30 марта 1995 г.
Дорогой Григорий Яковлевич!
Ваше письмо, сказать по чести, было для меня большей наградой, чем те премии, что пришлось принять Вам и Наташе Ивановой. Вы правы – кроме недомогания (из-за переменчивой германской погоды), удержала Чечня, ощущение нашей беспомощности, какое я испытывал в диссидентстве, когда мы писали бессчетные послания вождям, призывая вспомнить о государственном престиже, и ответом было «красноречивое молчание». Жалею, конечно, и я, что не встретились, но есть в конце концов Ваши добрые слова о моих писаниях, тем более весомые и дорогие для меня, что исходят от писателя-фронтовика, к тому же – квалифицированного читателя (как любил себя называть Твардовский). В проницательности Вам не откажешь; действительно, Гудериан в «Воспоминаниях солдата» ни слова не говорит о «Войне и мире», лишь где-то вскользь упоминает в числе материалов, читанных перед вторжением, но я подумал, что не мог же человек, сам книги писавший и не про одни танки, живя 26 дней в Ясной Поляне, не потянуться к полке – что же там пописывал хозяин усадьбы – и как-то соотнести это с реальностью. Вышло – литературно, и Вы это почувствовали.

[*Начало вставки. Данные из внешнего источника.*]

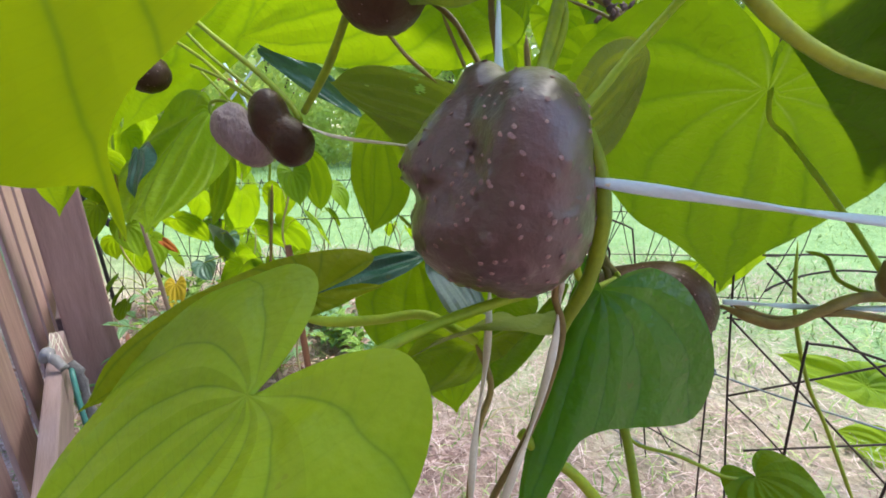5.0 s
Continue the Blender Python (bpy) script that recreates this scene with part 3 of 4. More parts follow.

Что же до «загадки Владимова», она чрезвычайно проста или ее вообще не существует. Все дело, наверное, в том, удается ли автору создать свой воображаемый мир, более стройный, гармоничный – и оттого более убедительный, чем сама реальность. Вы знаете, эмигранты иной раз тоже пишут коллегам по поводу прочитанного, и самым приятным было для меня откровение такого рода: «Верится, что все было именно так, а не иначе». А я и не знал, как оно было, я только постарался себе это представить как можно зримее, опираясь на прочитанное или рассказанное людьми воевавшими – от солдат до маршала (Мерецкова), на детство, прожитое в военных городках, на годы в суворовском училище, где воспитателями были еще горячие фронтовики, только вчера из госпиталя – у кого пальцы не сгибаются, у кого глаз не поворачивается в глазнице… Любопытно, что и все вы, фронтовики, приступили к теме войны лет через 10–12, и не только из-за цензурных препон, а что-то в вас самих должно было отстояться, должна была составиться у каждого своя война – может быть, уже и не та, что была на самом деле, но в русле некоей художественной концепции. Не говорю о Симонове, с его не столько писательской хваткой, сколько журналистской, но явление Виктора Некрасова выглядело уникальным, ведь он писал свои «Окопы»[570] чуть не в конце 1945-го. Однако ж, и это, я думаю, объяснимо: он встретил войну всех вас взрослее, 30-летним, к тому же имея два художественных образования – архитектурное и театральное, что, наверное, помогает выработке искомой концепции.